Nick Hornby on the New Football Season
With the new football season just around the corner, Nick Hornby talks to Kindle Post about the beautiful game. His report on last year’s football season, Pray, is available now on Kindle.
Which competition do you find most exciting: the Premier League, the Euro Championships, Olympics football or the Champions League?
There’s no doubt that over the last 20 years, club football has overtaken international football, so the two best competitions for English fans are the Premier League and the Champions’ League. The Champions’ League, however, is usually deathly in its early group stages. Most international teams now have players in the squad who can’t get into their club sides, simply because the big club sides have accumulated twenty or so of the best players in the world; when I started watching football, the idea of internationals was that the national sides created a ‘superteam’ of the best players in the country – but now the superteams are Manchester City and Real Madrid and Barcelona, and they have the best players in the world. England look like they are playing a different game from even an average Premiership team - slower, less technically competent, more cautious.
Is there any reason to think the Manchester clubs won't dominate next season as they did last?
Manchester United, it seems to me, did incredibly well to get as close to City as they did, and some of that was due to the surprising disappearance of Chelsea from the top four. I’m not sure Abramovich will let that happen again, and I’m sure Chelsea will manage to squeeze themselves back in. United’s team is average now, but they still have an extraordinary, driven manager.
Do you ever wish the summer break longer?
Ha! No. I’m always ready for football by mid-August. I do, however, wish there was a rest from it when nobody’s playing. I can remember a time when you’d have to scour the tiny writing at the bottom of the sports pages for friendly results, and there was very rarely a football story in the newspapers during July. Now, there’s no other sport that can compete with football, even when there is no football. (The other night, Sky had a reporter at Borehamwood for a friendly.) And it’s all rubbish, but football fans end up reading it and listening to it anyway. In other words: a little silence on the subject would be welcome.
Are you happy with Arsenal's summer signings?
Arsene Wenger never signs anyone that you can pronounce upon with any confidence. I didn’t know anything about Petit, Vieira, Lauren, Kolo Toure, Pires or Hleb, for example. I did, however, know all about Thierry Henry, through the 1998 World Cup: he was rubbish. I’ll tell you about Giroud next May. With Arsenal, it’s all about quantity rather than quality – they never seem to have a big enough squad. And, of course, they’ve always just lost their best players, so Arsenal fans usually start the season demoralised anyway.
Has the outcome of the Terry case made you think your conclusion to the racism section was too optimistic?

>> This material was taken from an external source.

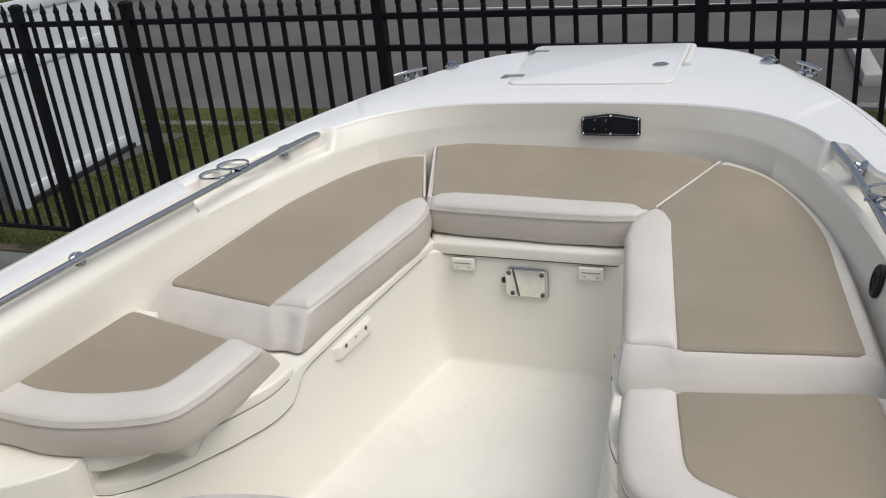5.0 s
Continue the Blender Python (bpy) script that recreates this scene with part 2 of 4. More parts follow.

The Terry case was unbelievably complicated, and it still hasn’t played out. But I stand by the point I made in Pray, that one of the heartening things is how seriously we respond to racial abuse, both legally and culturally. I think the southern European countries and Eastern Europe (and UEFA!) are miles behind England when it comes to a determination to do something about it. A friend watched the Euro final at the Bernebeu on the big screens they’d erected outside, and was sickened by the racist abuse that an apparently cosmopolitan Madrid crowd were hurling at the screen whenever a black opposition player was on the ball. It’s very hard to imagine that happening in England.